A Context Feature Enhancement Network for Building Extraction from High-Resolution Remote Sensing Imagery

The complexity and diversity of buildings make it challenging to extract low-level and high-level features with strong feature representation using deep neural networks in building extraction tasks. Meanwhile, deep neural network-based methods have many network parameters, which take up a lot of memory and time in training and testing. We propose a novel fully convolutional neural network called Context Feature Enhancement Network (CFENet) to address these issues. CFENet comprises three modules: the spatial fusion module, the focus enhancement module, and the feature decoder module. Firstly, the spatial fusion module aggregates the spatial information of low-level features to obtain buildings’ outline and edge information. Secondly, the focus enhancement module fully aggregates the semantic information of high-level features to filter the information of building-related attribute categories. Finally, the feature decoder module decodes the output of the above two modules to segment the buildings more accurately. In a series of experiments on the WHU Building and the Massachusetts Building Dataset, the efficiency and accuracy of our CFENet balance on all five evaluation metrics: PA, Recall, F1, IoU, and FWIoU. Moreover, our model is smaller, which means it occupies less memory and runs faster. This indicates that CFENet can effectively enhance and fuse buildings’ low-level and high-level features, improving building extraction accuracy.

Our main contributions include the following:

• An end-to-end context feature enhancement network, namely CFENet, is proposed to address the challenges of complexity and diversity of buildings encountered in building extraction from remote sensing images.
• CFENet achieves more accurate building extraction results on the WHU Building Dataset and the Massachusetts Building Dataset by explicitly establishing rich contextual relationships on low-level and high-level features.
• CFENet balances efficiency and accuracy by employing dilated convolution in the spatial fusion module and asymmetric convolution in the focus enhancement module.

Requirements:

An Pytorch implementation of our work.

• pytorch 1.7.0
• CUDA 11.0
• python 3.7

Overview code directory:

${ROOT}/
├── dataset/
├── network/ :contains model definition.
├── pretrained_model/ :includes training model.
├── train_model/ :includes training model.
├── utils/ :contains some utility functions.
├── train.py/ : training scripts for building extraction.
├── metric.py
├── README.md

Implementation details:

Our proposed method is implemented based on pytorch 1.7.0 and cuda 11.0. An Adam optimizer is applied to train our network with a learning rate initialized to 0.0001, and then decayed to 0.1 of the current learning rate every 50 epochs. Our network is trained on the GPU for a number of 200 epochs.

Our CFENet model：

You can download the trained model to verify our results.

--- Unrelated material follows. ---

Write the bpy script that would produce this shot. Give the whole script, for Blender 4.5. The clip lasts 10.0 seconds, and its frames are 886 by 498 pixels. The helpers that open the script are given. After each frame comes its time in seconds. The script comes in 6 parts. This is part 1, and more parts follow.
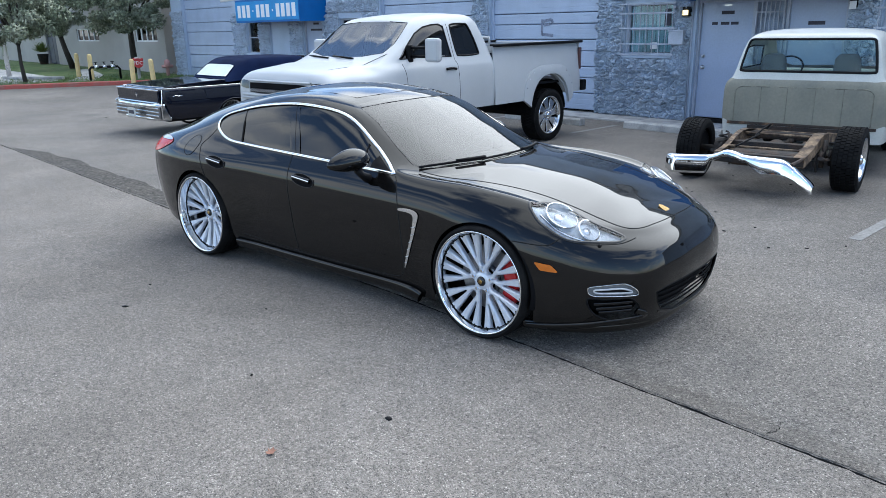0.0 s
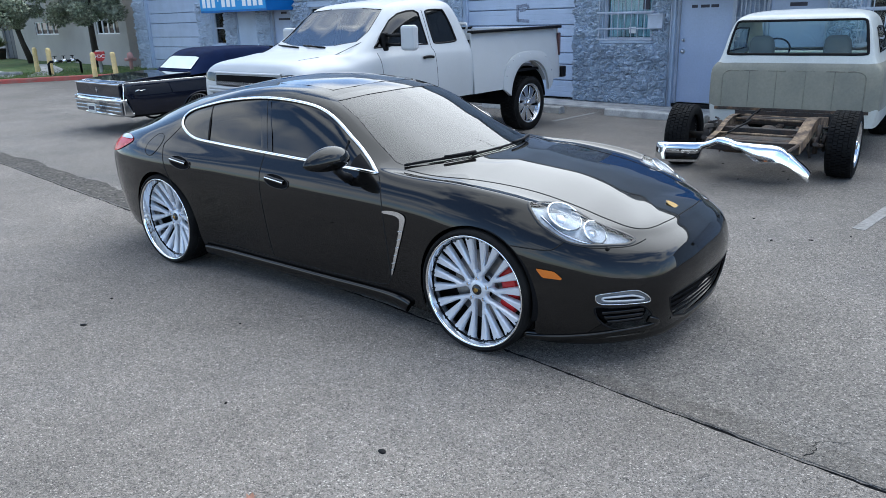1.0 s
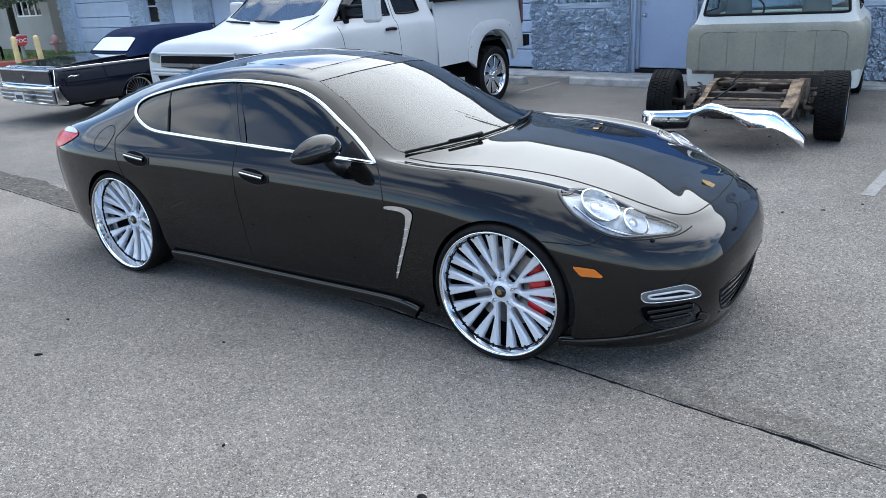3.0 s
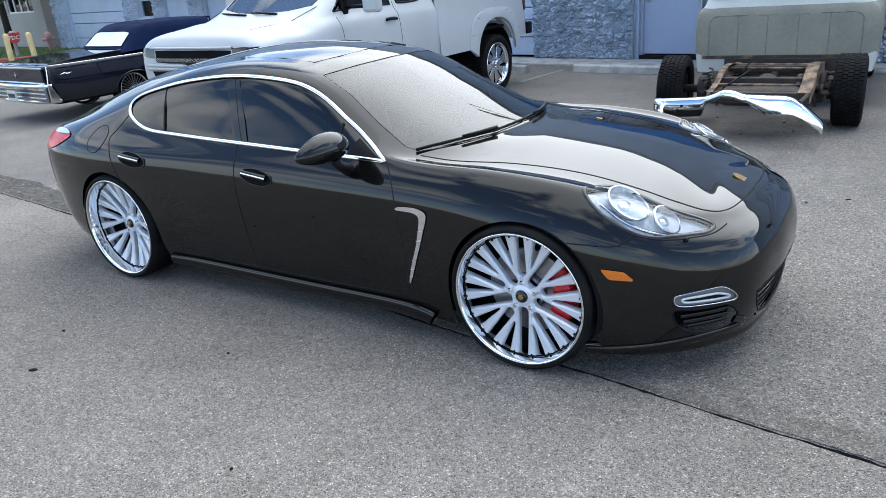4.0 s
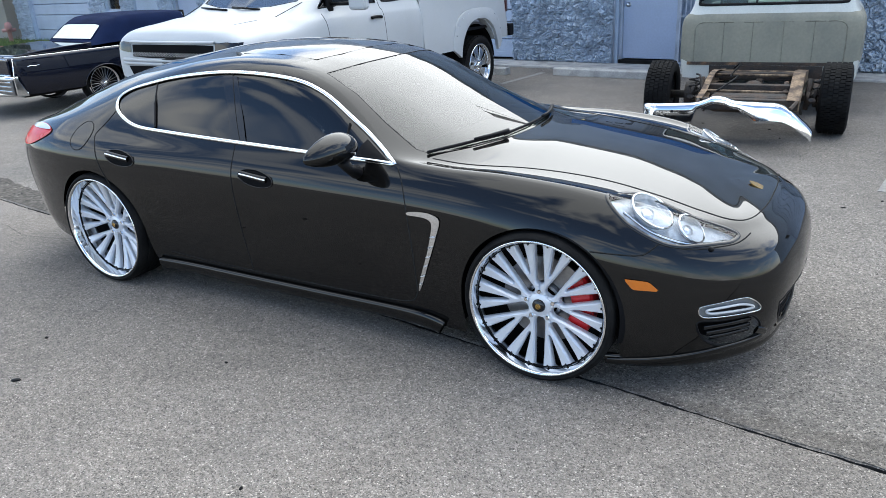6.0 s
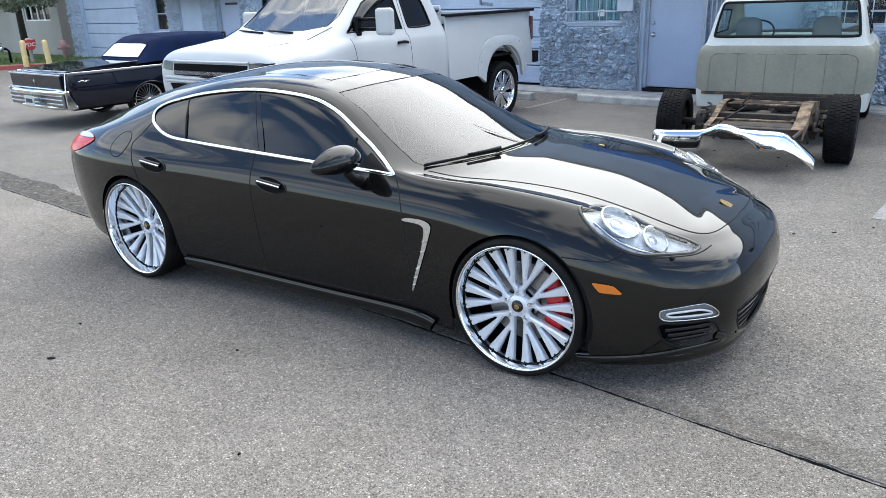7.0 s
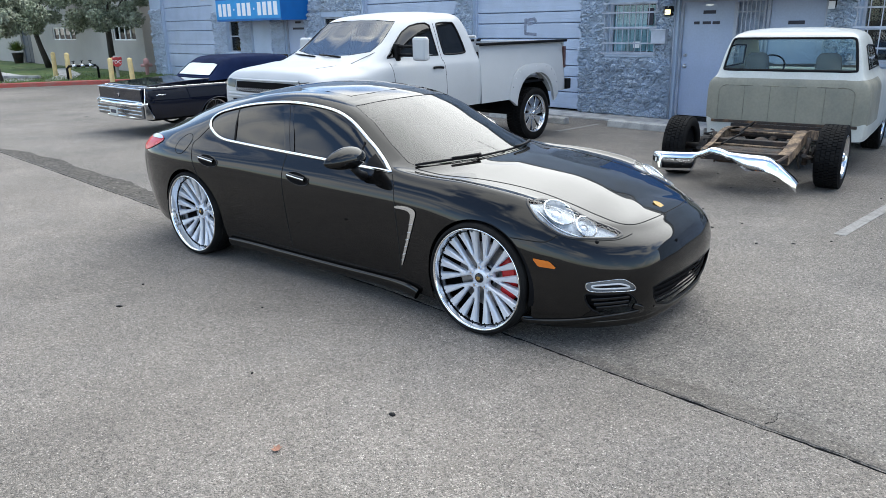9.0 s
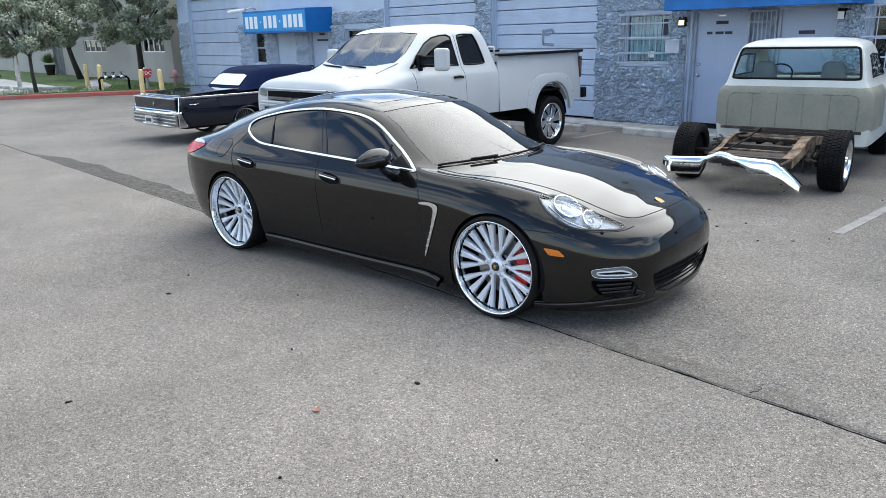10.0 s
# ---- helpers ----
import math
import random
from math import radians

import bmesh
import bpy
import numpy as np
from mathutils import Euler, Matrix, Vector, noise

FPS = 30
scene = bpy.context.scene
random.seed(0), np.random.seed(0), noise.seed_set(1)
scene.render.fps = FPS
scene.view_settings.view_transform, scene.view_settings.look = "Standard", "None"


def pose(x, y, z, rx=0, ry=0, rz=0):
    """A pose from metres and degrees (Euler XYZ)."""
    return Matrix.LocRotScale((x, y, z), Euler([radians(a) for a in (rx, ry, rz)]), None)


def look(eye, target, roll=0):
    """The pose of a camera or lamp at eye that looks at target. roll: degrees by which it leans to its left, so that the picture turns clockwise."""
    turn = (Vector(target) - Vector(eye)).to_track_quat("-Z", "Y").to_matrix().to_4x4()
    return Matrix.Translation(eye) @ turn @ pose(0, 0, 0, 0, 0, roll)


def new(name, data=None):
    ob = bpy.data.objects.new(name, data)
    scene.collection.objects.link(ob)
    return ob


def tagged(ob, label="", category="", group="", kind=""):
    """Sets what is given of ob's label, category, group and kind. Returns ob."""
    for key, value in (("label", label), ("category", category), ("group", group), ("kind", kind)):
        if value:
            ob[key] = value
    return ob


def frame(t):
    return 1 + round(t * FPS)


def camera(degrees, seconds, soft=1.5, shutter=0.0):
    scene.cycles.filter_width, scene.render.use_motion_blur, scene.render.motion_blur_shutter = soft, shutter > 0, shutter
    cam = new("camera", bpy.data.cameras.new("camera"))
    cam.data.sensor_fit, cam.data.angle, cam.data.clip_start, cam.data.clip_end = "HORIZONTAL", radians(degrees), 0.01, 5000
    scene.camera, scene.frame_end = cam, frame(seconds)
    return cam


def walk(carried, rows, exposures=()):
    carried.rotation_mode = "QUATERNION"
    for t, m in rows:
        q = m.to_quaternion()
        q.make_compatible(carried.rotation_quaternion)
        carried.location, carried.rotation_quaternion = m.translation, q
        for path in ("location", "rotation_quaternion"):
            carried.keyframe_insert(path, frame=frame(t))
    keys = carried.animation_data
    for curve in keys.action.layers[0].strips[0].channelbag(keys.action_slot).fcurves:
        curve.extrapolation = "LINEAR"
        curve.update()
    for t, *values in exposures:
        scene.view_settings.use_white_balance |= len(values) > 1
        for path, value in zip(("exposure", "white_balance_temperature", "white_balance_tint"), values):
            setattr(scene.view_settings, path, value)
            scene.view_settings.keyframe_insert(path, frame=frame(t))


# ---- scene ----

• Our train_model (CFENet)
  [CSNetbuilding_extraction.pth]
• The pretrained_model
  [resnet101-5be5422a.pth]

Dataset:

• WHU Building Dataset: download from this link
  [gpcv.whu.edu.cn/data/building_dataset.html]

• Massachusetts Building Dataset: download from this link
  [Road and Building Detection Datasets (toronto.edu)]

References:

• [1] Yu F, Koltun V. Multi-scale context aggregation by dilated convolutions[J]. arXiv preprint arXiv:1511.07122, 2015.

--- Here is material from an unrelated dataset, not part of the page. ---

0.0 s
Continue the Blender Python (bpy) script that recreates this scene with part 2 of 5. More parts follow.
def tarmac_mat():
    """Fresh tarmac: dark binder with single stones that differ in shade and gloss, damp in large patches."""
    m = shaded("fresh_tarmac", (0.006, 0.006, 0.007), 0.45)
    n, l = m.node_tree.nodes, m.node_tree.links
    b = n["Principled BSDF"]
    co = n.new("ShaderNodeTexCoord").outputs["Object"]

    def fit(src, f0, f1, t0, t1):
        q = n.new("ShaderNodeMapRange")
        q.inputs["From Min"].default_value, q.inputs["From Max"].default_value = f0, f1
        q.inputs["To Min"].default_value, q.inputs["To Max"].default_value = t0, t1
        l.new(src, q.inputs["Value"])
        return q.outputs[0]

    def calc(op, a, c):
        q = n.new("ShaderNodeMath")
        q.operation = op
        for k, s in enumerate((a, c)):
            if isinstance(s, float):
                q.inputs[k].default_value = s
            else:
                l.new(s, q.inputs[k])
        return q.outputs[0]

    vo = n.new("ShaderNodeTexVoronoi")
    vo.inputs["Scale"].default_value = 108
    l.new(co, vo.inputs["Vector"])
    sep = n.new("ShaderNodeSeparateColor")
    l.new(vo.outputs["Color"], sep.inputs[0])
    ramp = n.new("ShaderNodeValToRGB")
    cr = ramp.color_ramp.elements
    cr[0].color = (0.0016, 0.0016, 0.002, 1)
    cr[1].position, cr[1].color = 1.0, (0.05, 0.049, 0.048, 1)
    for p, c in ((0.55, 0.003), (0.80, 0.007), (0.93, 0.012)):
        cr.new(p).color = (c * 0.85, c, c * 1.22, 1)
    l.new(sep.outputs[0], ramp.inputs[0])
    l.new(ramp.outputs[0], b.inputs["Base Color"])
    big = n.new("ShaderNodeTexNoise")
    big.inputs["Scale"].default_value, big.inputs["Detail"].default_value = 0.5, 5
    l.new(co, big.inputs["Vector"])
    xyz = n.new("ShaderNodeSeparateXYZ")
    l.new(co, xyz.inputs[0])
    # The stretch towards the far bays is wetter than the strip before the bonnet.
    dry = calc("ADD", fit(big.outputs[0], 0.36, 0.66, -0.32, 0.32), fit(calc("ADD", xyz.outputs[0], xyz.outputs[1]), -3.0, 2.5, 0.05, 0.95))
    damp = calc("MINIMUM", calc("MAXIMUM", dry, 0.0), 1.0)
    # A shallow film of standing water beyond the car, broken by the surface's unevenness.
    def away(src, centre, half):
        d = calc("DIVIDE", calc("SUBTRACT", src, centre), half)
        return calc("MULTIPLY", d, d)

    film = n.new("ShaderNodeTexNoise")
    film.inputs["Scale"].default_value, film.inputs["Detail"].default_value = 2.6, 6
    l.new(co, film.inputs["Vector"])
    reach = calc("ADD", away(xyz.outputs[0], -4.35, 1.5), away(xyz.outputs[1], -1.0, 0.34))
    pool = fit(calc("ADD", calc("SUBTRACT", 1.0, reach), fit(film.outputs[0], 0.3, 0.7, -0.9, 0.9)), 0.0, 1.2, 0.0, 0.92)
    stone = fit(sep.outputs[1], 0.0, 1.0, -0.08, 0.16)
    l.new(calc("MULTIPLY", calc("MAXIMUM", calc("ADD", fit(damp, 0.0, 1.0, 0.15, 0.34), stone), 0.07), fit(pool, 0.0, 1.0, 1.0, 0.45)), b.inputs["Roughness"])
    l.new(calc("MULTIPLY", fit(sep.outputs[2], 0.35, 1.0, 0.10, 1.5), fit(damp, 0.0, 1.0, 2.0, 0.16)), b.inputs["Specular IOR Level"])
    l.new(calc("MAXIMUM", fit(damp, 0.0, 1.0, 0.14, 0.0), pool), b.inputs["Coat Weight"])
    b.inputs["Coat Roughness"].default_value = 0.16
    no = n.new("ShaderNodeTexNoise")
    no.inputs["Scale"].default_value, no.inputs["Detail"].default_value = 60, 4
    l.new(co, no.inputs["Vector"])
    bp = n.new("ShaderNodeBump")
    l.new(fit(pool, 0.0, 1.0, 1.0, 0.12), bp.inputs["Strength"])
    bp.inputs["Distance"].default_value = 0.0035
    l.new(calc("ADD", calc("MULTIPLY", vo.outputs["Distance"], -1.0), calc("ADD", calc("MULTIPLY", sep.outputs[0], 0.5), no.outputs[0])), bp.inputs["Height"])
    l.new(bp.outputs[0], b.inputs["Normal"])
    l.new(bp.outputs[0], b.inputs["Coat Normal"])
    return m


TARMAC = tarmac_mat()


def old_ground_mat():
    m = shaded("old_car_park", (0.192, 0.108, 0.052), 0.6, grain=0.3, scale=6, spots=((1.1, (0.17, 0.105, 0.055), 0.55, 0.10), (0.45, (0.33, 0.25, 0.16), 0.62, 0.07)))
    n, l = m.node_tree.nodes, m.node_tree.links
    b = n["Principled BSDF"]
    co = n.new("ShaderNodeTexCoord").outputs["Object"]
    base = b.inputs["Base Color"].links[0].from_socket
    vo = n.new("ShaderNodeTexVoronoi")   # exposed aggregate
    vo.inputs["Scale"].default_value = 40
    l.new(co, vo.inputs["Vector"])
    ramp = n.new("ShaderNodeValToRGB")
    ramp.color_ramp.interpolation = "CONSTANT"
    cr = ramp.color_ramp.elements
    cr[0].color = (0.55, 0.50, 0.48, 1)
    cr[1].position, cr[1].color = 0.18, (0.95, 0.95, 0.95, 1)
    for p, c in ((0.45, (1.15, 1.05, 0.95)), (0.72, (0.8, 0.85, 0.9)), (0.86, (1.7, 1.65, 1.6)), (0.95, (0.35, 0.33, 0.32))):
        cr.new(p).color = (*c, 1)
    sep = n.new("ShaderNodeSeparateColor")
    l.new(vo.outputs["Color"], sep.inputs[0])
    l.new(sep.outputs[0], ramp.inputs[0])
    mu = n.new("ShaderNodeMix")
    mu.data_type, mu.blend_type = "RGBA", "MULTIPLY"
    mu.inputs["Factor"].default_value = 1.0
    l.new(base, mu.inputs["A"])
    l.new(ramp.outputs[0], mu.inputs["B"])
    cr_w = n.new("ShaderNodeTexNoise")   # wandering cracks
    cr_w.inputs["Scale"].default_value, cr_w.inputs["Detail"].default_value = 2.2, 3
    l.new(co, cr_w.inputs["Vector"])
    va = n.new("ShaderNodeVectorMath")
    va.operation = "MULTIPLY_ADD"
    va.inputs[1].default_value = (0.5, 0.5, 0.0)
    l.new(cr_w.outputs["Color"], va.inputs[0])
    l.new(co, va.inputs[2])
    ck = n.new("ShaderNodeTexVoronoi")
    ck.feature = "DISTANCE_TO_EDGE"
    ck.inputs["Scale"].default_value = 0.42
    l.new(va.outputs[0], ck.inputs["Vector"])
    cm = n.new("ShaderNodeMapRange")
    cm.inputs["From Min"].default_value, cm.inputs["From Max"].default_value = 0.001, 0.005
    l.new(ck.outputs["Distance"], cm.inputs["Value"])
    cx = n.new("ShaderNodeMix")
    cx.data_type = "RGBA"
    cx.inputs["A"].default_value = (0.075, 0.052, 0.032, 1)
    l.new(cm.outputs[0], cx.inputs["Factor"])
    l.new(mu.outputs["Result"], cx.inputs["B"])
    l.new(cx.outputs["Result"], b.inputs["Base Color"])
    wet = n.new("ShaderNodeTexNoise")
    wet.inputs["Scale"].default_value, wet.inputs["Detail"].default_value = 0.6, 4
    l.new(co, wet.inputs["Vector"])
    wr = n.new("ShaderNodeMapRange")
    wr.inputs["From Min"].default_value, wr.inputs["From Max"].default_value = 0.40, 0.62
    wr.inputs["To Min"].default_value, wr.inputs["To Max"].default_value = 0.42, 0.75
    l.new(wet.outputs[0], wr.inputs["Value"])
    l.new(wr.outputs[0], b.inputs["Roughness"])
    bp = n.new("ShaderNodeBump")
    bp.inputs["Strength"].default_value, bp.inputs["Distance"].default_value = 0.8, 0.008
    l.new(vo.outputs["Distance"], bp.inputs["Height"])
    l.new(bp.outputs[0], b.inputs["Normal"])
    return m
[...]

• [2] Denton E L, Zaremba W, Bruna J, et al. Exploiting linear structure within convolutional networks for efficient evaluation[J]. Advances in neural information processing systems, 2014, 27.

• [3] Ji S, Wei S, Lu M. Fully convolutional networks for multisource building extraction from an open aerial and satellite imagery data set[J]. IEEE Transactions on Geoscience and Remote Sensing, 2018, 57(1): 574-586.

• [4] Mnih V. Machine learning for aerial image labeling[M]. University of Toronto (Canada), 2013.